━━ Data lines
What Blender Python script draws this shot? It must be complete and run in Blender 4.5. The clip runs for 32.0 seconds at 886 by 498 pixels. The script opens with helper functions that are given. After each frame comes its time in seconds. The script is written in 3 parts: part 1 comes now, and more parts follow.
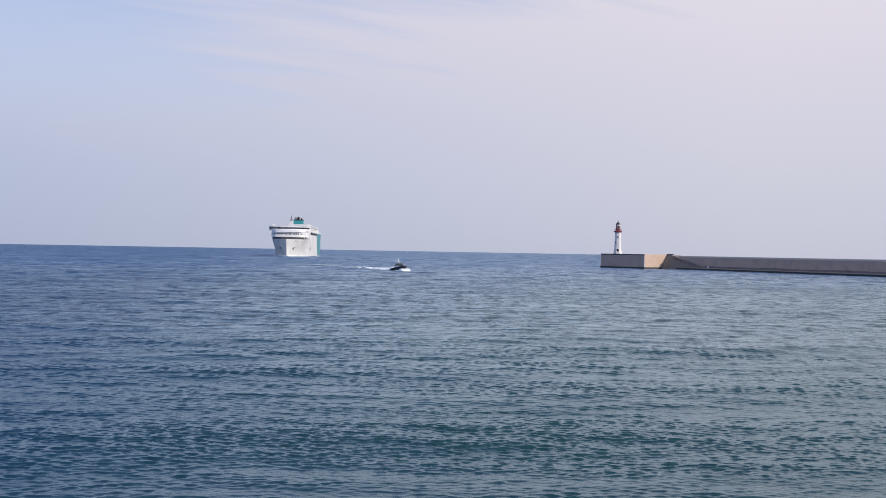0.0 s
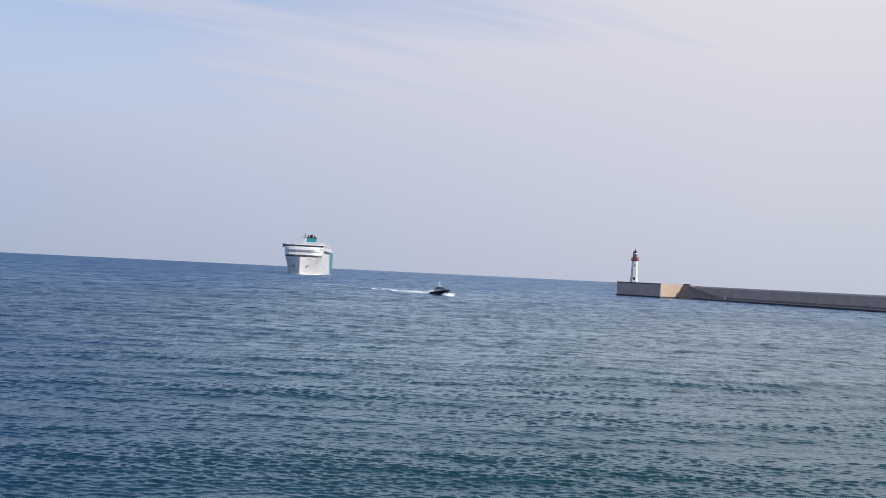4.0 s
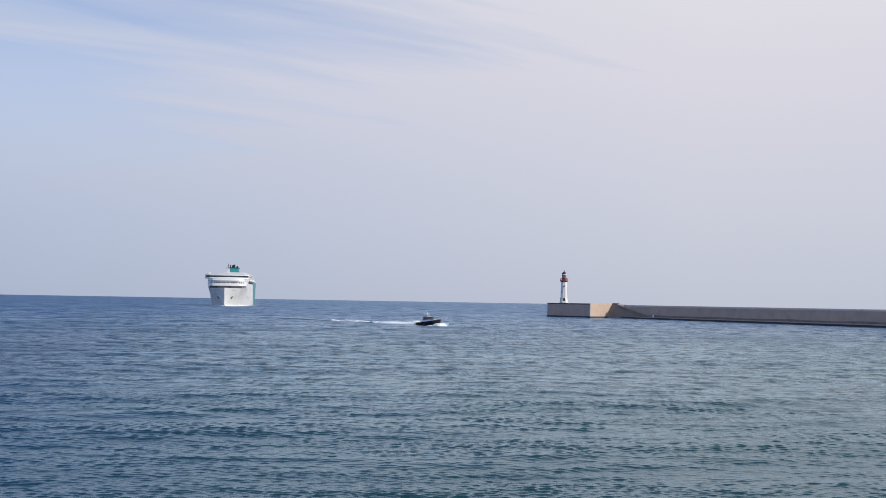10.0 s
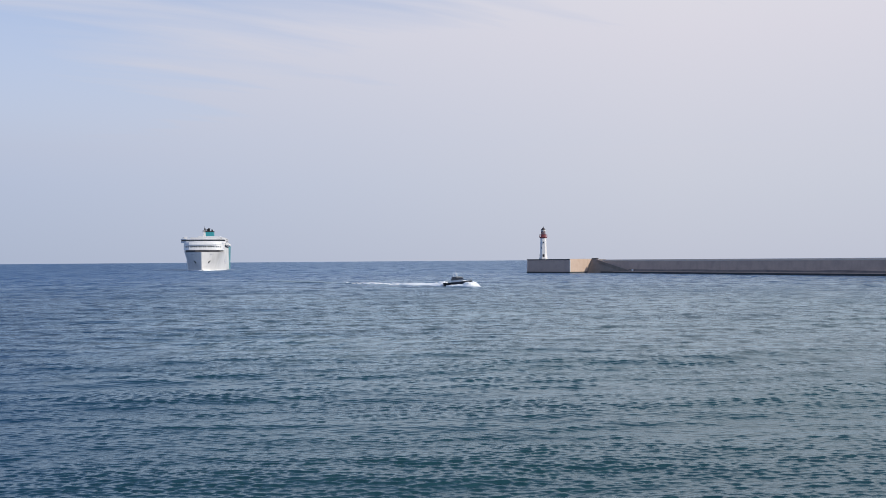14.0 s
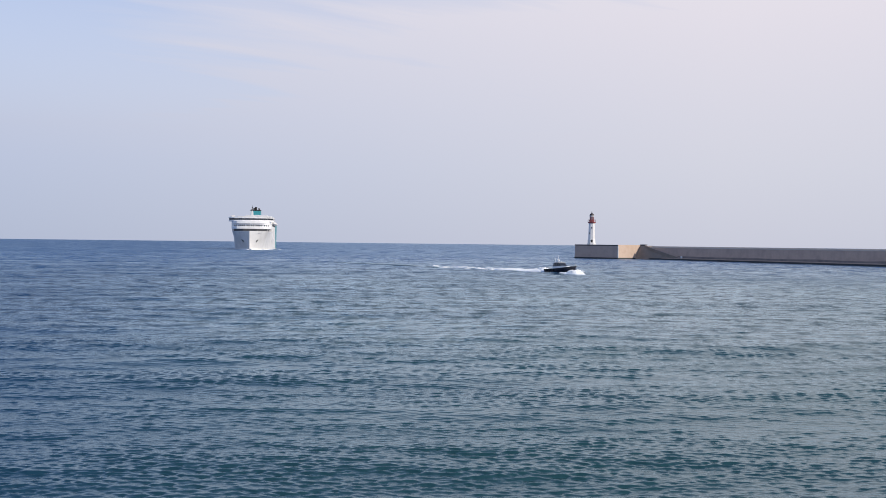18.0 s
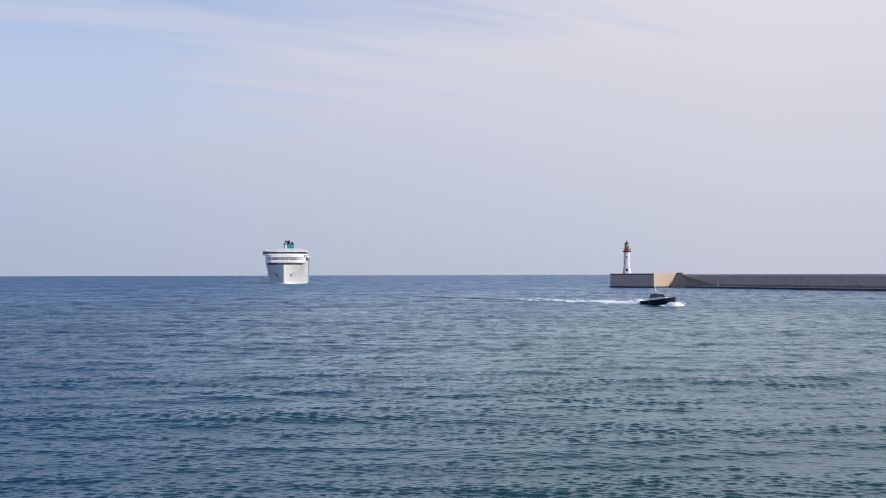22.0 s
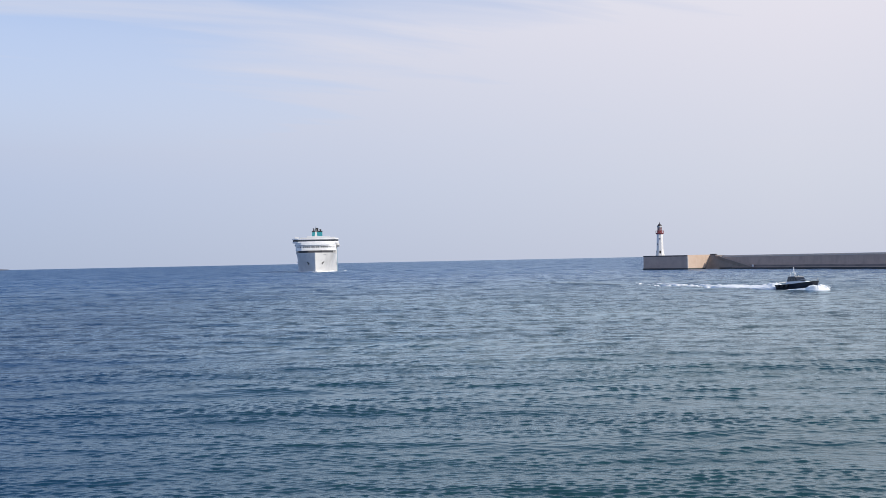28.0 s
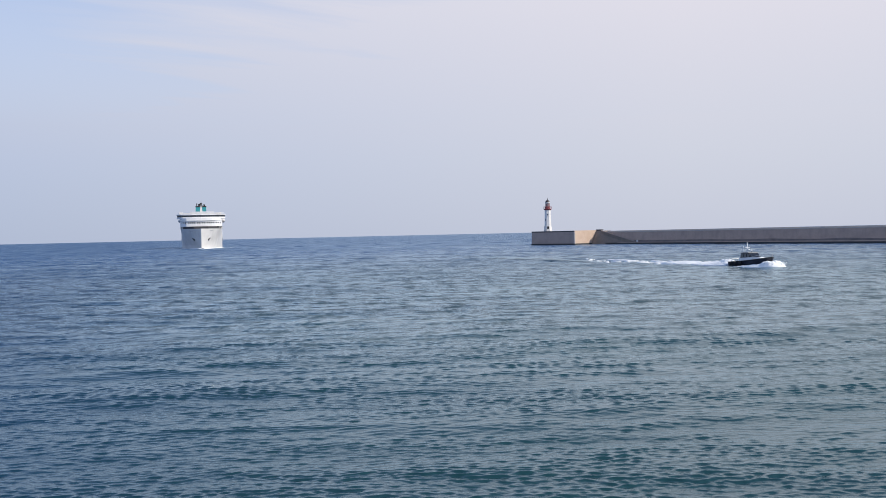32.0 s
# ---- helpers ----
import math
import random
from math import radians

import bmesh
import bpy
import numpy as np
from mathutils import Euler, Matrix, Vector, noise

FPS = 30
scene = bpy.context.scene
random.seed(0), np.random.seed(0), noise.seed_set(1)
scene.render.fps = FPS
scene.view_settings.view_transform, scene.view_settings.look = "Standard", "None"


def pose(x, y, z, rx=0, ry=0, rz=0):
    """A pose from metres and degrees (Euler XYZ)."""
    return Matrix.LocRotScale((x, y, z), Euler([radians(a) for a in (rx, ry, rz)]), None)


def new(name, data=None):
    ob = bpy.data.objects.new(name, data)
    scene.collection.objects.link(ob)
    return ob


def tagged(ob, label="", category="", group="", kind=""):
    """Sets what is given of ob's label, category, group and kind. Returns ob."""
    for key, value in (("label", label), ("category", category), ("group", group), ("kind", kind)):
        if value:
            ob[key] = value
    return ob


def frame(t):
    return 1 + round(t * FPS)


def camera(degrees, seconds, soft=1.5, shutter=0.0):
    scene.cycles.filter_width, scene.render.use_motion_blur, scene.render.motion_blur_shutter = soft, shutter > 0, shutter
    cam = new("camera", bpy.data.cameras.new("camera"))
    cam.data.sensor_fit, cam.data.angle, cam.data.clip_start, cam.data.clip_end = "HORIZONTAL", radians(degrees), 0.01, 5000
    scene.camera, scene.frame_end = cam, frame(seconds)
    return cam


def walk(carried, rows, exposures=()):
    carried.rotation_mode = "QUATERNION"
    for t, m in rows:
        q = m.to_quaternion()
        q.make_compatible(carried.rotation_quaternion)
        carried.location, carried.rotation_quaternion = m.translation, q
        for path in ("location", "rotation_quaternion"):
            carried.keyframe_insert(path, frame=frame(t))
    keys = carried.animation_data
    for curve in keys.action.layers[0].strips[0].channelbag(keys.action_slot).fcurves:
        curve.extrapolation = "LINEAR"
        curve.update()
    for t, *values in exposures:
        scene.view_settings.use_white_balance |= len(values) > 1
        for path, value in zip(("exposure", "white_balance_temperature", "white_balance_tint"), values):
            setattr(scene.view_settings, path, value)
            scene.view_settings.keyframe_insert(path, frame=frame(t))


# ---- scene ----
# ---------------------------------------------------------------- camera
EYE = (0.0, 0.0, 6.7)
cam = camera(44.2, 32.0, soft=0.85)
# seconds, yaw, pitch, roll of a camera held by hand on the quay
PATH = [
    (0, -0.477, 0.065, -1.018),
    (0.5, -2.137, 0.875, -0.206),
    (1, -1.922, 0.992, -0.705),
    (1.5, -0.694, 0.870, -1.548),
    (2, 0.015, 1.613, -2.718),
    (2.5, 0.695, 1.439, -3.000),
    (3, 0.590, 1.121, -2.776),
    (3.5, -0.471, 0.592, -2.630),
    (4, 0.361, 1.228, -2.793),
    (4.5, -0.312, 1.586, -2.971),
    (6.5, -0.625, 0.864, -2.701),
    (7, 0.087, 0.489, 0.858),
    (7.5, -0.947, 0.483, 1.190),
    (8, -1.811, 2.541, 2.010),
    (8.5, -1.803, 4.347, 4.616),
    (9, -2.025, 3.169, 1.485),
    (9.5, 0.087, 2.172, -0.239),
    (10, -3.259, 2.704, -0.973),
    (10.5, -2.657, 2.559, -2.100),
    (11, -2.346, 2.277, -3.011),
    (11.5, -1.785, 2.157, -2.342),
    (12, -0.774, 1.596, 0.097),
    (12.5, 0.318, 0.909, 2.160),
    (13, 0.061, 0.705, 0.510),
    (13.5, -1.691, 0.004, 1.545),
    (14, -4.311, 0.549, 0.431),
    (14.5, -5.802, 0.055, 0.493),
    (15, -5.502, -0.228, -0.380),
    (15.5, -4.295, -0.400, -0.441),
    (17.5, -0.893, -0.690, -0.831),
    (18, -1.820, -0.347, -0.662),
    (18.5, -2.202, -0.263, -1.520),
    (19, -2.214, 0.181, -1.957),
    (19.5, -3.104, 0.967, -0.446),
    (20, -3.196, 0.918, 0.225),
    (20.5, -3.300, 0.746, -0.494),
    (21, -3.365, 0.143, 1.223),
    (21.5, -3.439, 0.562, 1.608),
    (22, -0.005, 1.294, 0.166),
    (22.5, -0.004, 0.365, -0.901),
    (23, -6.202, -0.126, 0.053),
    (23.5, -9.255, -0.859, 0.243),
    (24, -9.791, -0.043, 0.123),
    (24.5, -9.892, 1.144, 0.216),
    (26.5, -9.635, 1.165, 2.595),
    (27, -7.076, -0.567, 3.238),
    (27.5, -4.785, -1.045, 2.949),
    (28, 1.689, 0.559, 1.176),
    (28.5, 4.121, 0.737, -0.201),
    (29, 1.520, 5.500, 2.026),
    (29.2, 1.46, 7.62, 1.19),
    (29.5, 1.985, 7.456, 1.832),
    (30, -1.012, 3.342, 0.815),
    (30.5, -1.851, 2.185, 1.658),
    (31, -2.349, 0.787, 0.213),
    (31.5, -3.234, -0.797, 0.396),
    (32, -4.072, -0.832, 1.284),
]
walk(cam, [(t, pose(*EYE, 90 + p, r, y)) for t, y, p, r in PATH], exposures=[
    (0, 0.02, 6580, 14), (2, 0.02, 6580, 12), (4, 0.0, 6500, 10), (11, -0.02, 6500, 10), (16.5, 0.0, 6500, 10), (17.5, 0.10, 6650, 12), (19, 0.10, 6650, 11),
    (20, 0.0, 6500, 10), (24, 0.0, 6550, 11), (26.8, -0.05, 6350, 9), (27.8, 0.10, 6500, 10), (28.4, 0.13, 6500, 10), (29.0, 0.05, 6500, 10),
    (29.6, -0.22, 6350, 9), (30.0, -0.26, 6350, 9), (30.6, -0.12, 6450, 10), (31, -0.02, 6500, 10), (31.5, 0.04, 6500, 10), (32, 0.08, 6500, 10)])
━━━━
### Your goal
Return only the stretch of the material above from the line holding "random.seed(0), np.random.seed(0), noise.seed_set(1)" through the line holding "radians(degrees), 0.01, 5000", copied exactly.

### In response
random.seed(0), np.random.seed(0), noise.seed_set(1)
scene.render.fps = FPS
scene.view_settings.view_transform, scene.view_settings.look = "Standard", "None"


def pose(x, y, z, rx=0, ry=0, rz=0):
    """A pose from metres and degrees (Euler XYZ)."""
    return Matrix.LocRotScale((x, y, z), Euler([radians(a) for a in (rx, ry, rz)]), None)


def new(name, data=None):
    ob = bpy.data.objects.new(name, data)
    scene.collection.objects.link(ob)
    return ob


def tagged(ob, label="", category="", group="", kind=""):
    """Sets what is given of ob's label, category, group and kind. Returns ob."""
    for key, value in (("label", label), ("category", category), ("group", group), ("kind", kind)):
        if value:
            ob[key] = value
    return ob


def frame(t):
    return 1 + round(t * FPS)


def camera(degrees, seconds, soft=1.5, shutter=0.0):
    scene.cycles.filter_width, scene.render.use_motion_blur, scene.render.motion_blur_shutter = soft, shutter > 0, shutter
    cam = new("camera", bpy.data.cameras.new("camera"))
    cam.data.sensor_fit, cam.data.angle, cam.data.clip_start, cam.data.clip_end = "HORIZONTAL", radians(degrees), 0.01, 5000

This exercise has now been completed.